■ TASK INSTRUCTIONS: Omit all images. Write out the rest of the material exactly.

■ DATA EXCERPT:
+---+

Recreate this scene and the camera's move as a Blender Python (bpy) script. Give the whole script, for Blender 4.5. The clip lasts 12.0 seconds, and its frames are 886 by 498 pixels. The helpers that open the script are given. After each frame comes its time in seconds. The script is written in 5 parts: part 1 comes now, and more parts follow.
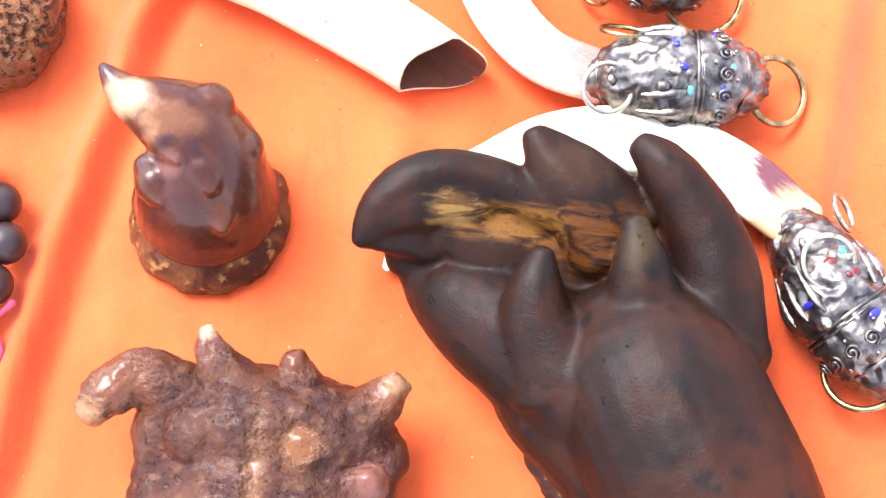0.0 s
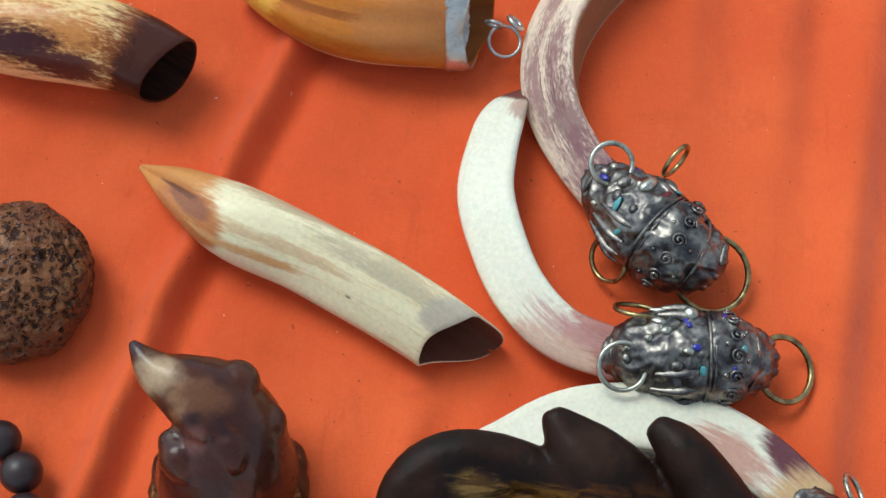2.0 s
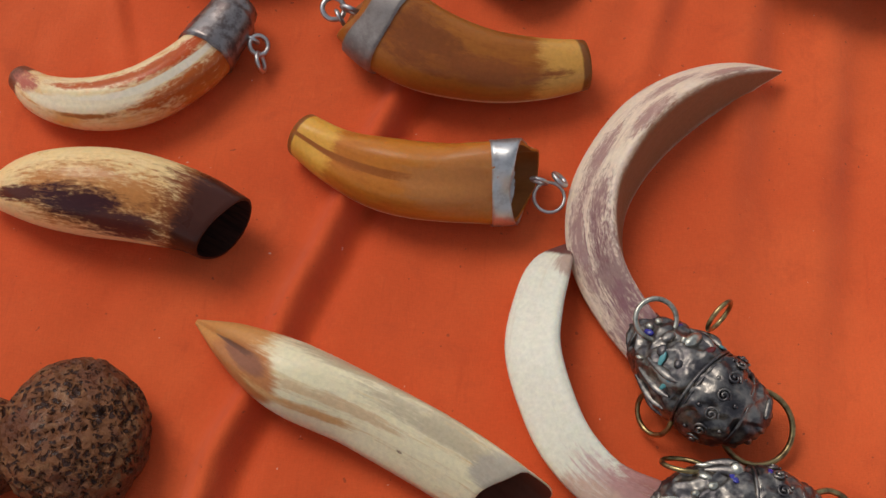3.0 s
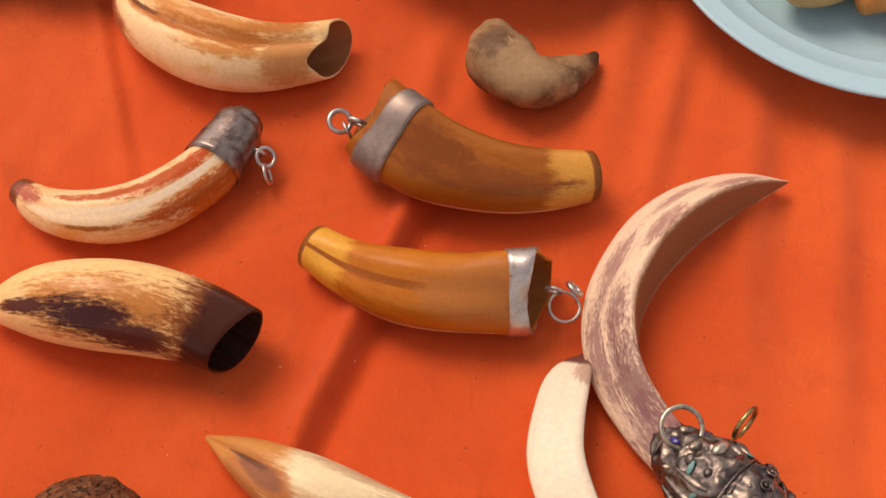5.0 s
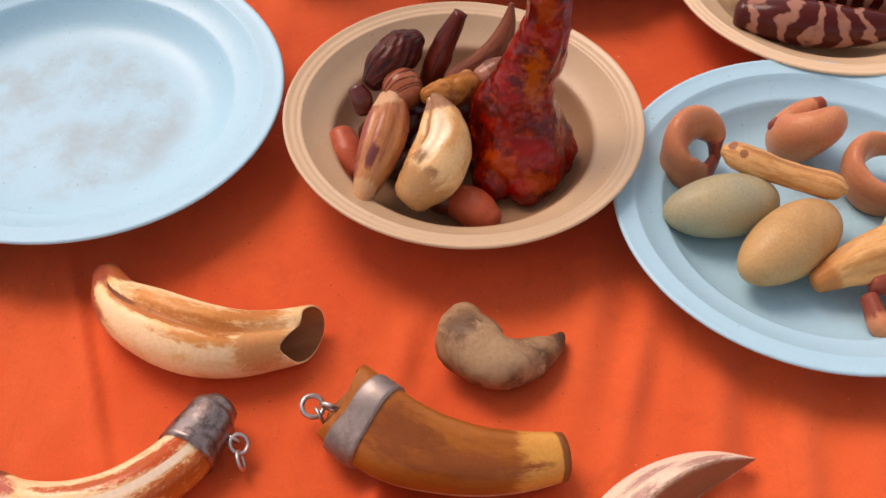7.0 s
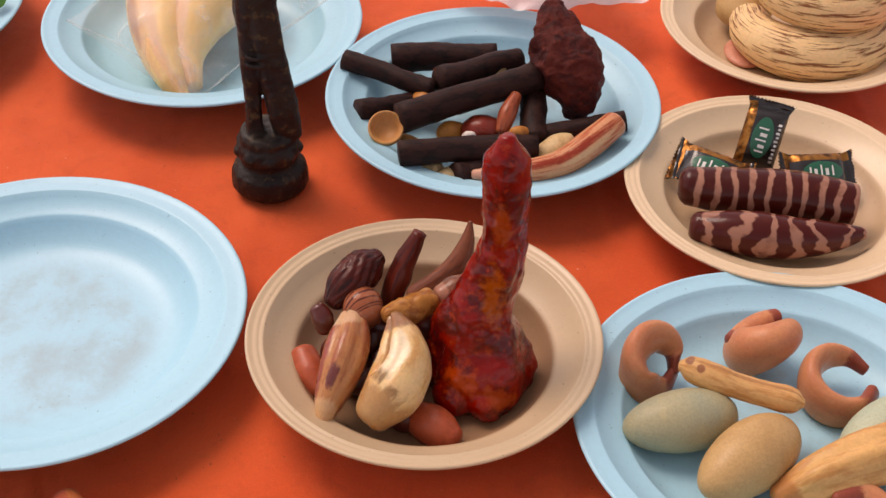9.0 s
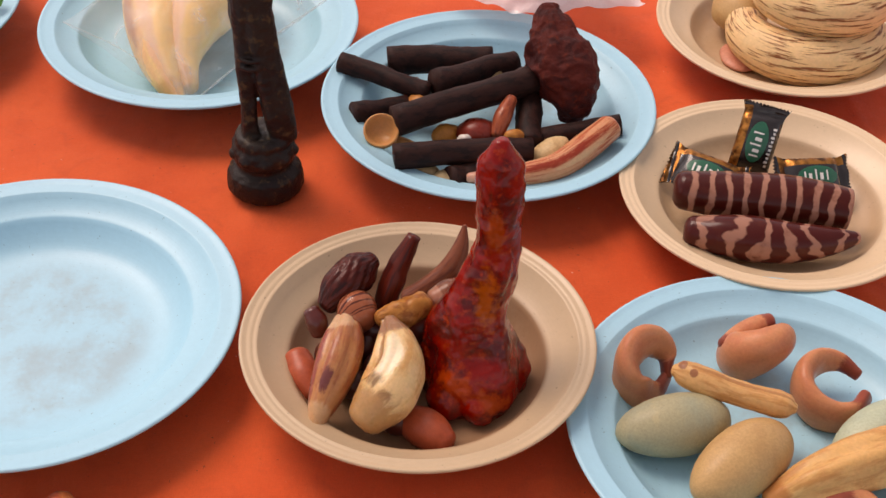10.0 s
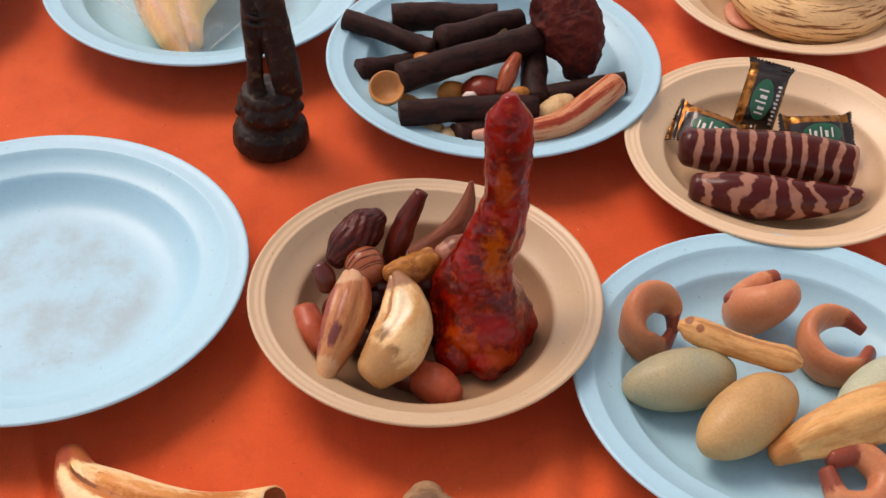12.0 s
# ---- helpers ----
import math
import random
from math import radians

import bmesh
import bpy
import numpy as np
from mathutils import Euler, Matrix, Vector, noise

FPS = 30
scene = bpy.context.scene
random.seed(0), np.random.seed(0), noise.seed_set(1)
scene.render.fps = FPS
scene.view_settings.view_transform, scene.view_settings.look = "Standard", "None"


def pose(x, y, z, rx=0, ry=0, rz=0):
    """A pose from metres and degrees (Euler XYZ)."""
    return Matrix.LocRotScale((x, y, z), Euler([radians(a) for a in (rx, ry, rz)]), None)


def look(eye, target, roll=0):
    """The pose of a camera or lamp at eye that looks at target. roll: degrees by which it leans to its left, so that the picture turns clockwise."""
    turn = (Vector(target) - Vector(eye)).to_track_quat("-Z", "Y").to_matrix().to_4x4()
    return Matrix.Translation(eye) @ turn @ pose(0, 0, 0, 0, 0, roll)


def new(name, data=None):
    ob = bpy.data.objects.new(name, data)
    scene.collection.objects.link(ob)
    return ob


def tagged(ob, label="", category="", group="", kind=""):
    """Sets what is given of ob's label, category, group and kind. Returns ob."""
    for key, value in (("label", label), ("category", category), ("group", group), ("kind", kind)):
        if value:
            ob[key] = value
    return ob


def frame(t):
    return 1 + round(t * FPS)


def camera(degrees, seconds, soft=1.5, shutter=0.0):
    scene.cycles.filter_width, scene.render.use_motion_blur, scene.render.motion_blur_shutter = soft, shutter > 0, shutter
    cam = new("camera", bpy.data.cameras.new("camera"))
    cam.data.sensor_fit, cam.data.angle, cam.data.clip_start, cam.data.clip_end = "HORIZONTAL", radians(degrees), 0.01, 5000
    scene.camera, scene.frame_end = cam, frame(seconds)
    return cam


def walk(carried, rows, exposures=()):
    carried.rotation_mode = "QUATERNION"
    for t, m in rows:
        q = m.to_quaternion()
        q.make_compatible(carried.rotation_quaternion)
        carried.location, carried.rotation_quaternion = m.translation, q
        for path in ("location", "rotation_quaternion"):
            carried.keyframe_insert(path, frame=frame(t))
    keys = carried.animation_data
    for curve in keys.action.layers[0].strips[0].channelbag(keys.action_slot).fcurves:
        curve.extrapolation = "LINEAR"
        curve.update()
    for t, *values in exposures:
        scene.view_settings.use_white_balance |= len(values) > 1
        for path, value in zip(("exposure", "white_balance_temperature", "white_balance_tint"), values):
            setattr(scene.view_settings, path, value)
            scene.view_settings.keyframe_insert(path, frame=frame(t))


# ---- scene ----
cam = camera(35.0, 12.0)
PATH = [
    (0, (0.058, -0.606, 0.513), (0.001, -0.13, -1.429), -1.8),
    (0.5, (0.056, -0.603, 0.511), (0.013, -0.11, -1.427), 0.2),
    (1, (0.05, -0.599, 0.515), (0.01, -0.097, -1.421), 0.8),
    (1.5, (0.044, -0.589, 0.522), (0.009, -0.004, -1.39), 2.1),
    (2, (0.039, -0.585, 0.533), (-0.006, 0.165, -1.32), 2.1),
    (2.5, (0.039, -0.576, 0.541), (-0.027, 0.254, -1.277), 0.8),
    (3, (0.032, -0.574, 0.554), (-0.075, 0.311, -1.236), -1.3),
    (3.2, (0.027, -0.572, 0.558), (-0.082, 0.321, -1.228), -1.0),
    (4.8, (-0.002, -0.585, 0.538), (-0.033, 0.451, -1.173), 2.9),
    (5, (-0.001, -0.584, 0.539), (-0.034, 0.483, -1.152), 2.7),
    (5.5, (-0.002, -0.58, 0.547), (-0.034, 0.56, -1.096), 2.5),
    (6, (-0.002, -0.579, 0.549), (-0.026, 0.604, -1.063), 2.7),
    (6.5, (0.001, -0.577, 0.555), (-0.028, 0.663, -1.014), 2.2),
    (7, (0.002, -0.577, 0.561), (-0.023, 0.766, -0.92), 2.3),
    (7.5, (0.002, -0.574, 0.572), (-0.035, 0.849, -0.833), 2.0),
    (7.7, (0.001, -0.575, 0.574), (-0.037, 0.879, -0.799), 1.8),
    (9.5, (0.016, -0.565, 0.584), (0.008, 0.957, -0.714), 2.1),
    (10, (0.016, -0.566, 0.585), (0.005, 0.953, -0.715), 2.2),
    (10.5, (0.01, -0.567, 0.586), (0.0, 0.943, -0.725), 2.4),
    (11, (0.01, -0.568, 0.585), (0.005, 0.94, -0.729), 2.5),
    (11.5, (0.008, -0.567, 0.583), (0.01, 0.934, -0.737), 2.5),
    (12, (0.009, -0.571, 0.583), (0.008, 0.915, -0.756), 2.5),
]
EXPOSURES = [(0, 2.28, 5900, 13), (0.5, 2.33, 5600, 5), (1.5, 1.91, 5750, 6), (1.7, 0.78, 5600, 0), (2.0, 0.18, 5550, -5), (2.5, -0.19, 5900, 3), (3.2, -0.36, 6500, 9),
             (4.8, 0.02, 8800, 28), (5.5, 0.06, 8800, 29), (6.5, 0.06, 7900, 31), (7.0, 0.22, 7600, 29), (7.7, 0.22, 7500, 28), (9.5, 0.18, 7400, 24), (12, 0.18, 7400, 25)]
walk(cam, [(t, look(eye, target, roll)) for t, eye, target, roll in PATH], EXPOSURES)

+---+

■ WRITTEN SOLUTION:
Recreate this scene and the camera's move as a Blender Python (bpy) script. Give the whole script, for Blender 4.5. The clip lasts 12.0 seconds, and its frames are 886 by 498 pixels. The helpers that open the script are given. After each frame comes its time in seconds. The script is written in 5 parts: part 1 comes now, and more parts follow.
0.0 s
2.0 s
3.0 s
5.0 s
7.0 s
9.0 s
10.0 s
12.0 s
# ---- helpers ----
import math
import random
from math import radians

import bmesh
import bpy
import numpy as np
from mathutils import Euler, Matrix, Vector, noise

FPS = 30
scene = bpy.context.scene
random.seed(0), np.random.seed(0), noise.seed_set(1)
scene.render.fps = FPS
scene.view_settings.view_transform, scene.view_settings.look = "Standard", "None"


def pose(x, y, z, rx=0, ry=0, rz=0):
    """A pose from metres and degrees (Euler XYZ)."""
    return Matrix.LocRotScale((x, y, z), Euler([radians(a) for a in (rx, ry, rz)]), None)


def look(eye, target, roll=0):
    """The pose of a camera or lamp at eye that looks at target. roll: degrees by which it leans to its left, so that the picture turns clockwise."""
    turn = (Vector(target) - Vector(eye)).to_track_quat("-Z", "Y").to_matrix().to_4x4()
    return Matrix.Translation(eye) @ turn @ pose(0, 0, 0, 0, 0, roll)


def new(name, data=None):
    ob = bpy.data.objects.new(name, data)
    scene.collection.objects.link(ob)
    return ob


def tagged(ob, label="", category="", group="", kind=""):
    """Sets what is given of ob's label, category, group and kind. Returns ob."""
    for key, value in (("label", label), ("category", category), ("group", group), ("kind", kind)):
        if value:
            ob[key] = value
    return ob


def frame(t):
    return 1 + round(t * FPS)


def camera(degrees, seconds, soft=1.5, shutter=0.0):
    scene.cycles.filter_width, scene.render.use_motion_blur, scene.render.motion_blur_shutter = soft, shutter > 0, shutter
    cam = new("camera", bpy.data.cameras.new("camera"))
    cam.data.sensor_fit, cam.data.angle, cam.data.clip_start, cam.data.clip_end = "HORIZONTAL", radians(degrees), 0.01, 5000
    scene.camera, scene.frame_end = cam, frame(seconds)
    return cam


def walk(carried, rows, exposures=()):
    carried.rotation_mode = "QUATERNION"
    for t, m in rows:
        q = m.to_quaternion()
        q.make_compatible(carried.rotation_quaternion)
        carried.location, carried.rotation_quaternion = m.translation, q
        for path in ("location", "rotation_quaternion"):
            carried.keyframe_insert(path, frame=frame(t))
    keys = carried.animation_data
    for curve in keys.action.layers[0].strips[0].channelbag(keys.action_slot).fcurves:
        curve.extrapolation = "LINEAR"
        curve.update()
    for t, *values in exposures:
        scene.view_settings.use_white_balance |= len(values) > 1
        for path, value in zip(("exposure", "white_balance_temperature", "white_balance_tint"), values):
            setattr(scene.view_settings, path, value)
            scene.view_settings.keyframe_insert(path, frame=frame(t))


# ---- scene ----
cam = camera(35.0, 12.0)
PATH = [
    (0, (0.058, -0.606, 0.513), (0.001, -0.13, -1.429), -1.8),
    (0.5, (0.056, -0.603, 0.511), (0.013, -0.11, -1.427), 0.2),
    (1, (0.05, -0.599, 0.515), (0.01, -0.097, -1.421), 0.8),
    (1.5, (0.044, -0.589, 0.522), (0.009, -0.004, -1.39), 2.1),
    (2, (0.039, -0.585, 0.533), (-0.006, 0.165, -1.32), 2.1),
    (2.5, (0.039, -0.576, 0.541), (-0.027, 0.254, -1.277), 0.8),
    (3, (0.032, -0.574, 0.554), (-0.075, 0.311, -1.236), -1.3),
    (3.2, (0.027, -0.572, 0.558), (-0.082, 0.321, -1.228), -1.0),
    (4.8, (-0.002, -0.585, 0.538), (-0.033, 0.451, -1.173), 2.9),
    (5, (-0.001, -0.584, 0.539), (-0.034, 0.483, -1.152), 2.7),
    (5.5, (-0.002, -0.58, 0.547), (-0.034, 0.56, -1.096), 2.5),
    (6, (-0.002, -0.579, 0.549), (-0.026, 0.604, -1.063), 2.7),
    (6.5, (0.001, -0.577, 0.555), (-0.028, 0.663, -1.014), 2.2),
    (7, (0.002, -0.577, 0.561), (-0.023, 0.766, -0.92), 2.3),
    (7.5, (0.002, -0.574, 0.572), (-0.035, 0.849, -0.833), 2.0),
    (7.7, (0.001, -0.575, 0.574), (-0.037, 0.879, -0.799), 1.8),
    (9.5, (0.016, -0.565, 0.584), (0.008, 0.957, -0.714), 2.1),
    (10, (0.016, -0.566, 0.585), (0.005, 0.953, -0.715), 2.2),
    (10.5, (0.01, -0.567, 0.586), (0.0, 0.943, -0.725), 2.4),
    (11, (0.01, -0.568, 0.585), (0.005, 0.94, -0.729), 2.5),
    (11.5, (0.008, -0.567, 0.583), (0.01, 0.934, -0.737), 2.5),
    (12, (0.009, -0.571, 0.583), (0.008, 0.915, -0.756), 2.5),
]
EXPOSURES = [(0, 2.28, 5900, 13), (0.5, 2.33, 5600, 5), (1.5, 1.91, 5750, 6), (1.7, 0.78, 5600, 0), (2.0, 0.18, 5550, -5), (2.5, -0.19, 5900, 3), (3.2, -0.36, 6500, 9),
             (4.8, 0.02, 8800, 28), (5.5, 0.06, 8800, 29), (6.5, 0.06, 7900, 31), (7.0, 0.22, 7600, 29), (7.7, 0.22, 7500, 28), (9.5, 0.18, 7400, 24), (12, 0.18, 7400, 25)]
walk(cam, [(t, look(eye, target, roll)) for t, eye, target, roll in PATH], EXPOSURES)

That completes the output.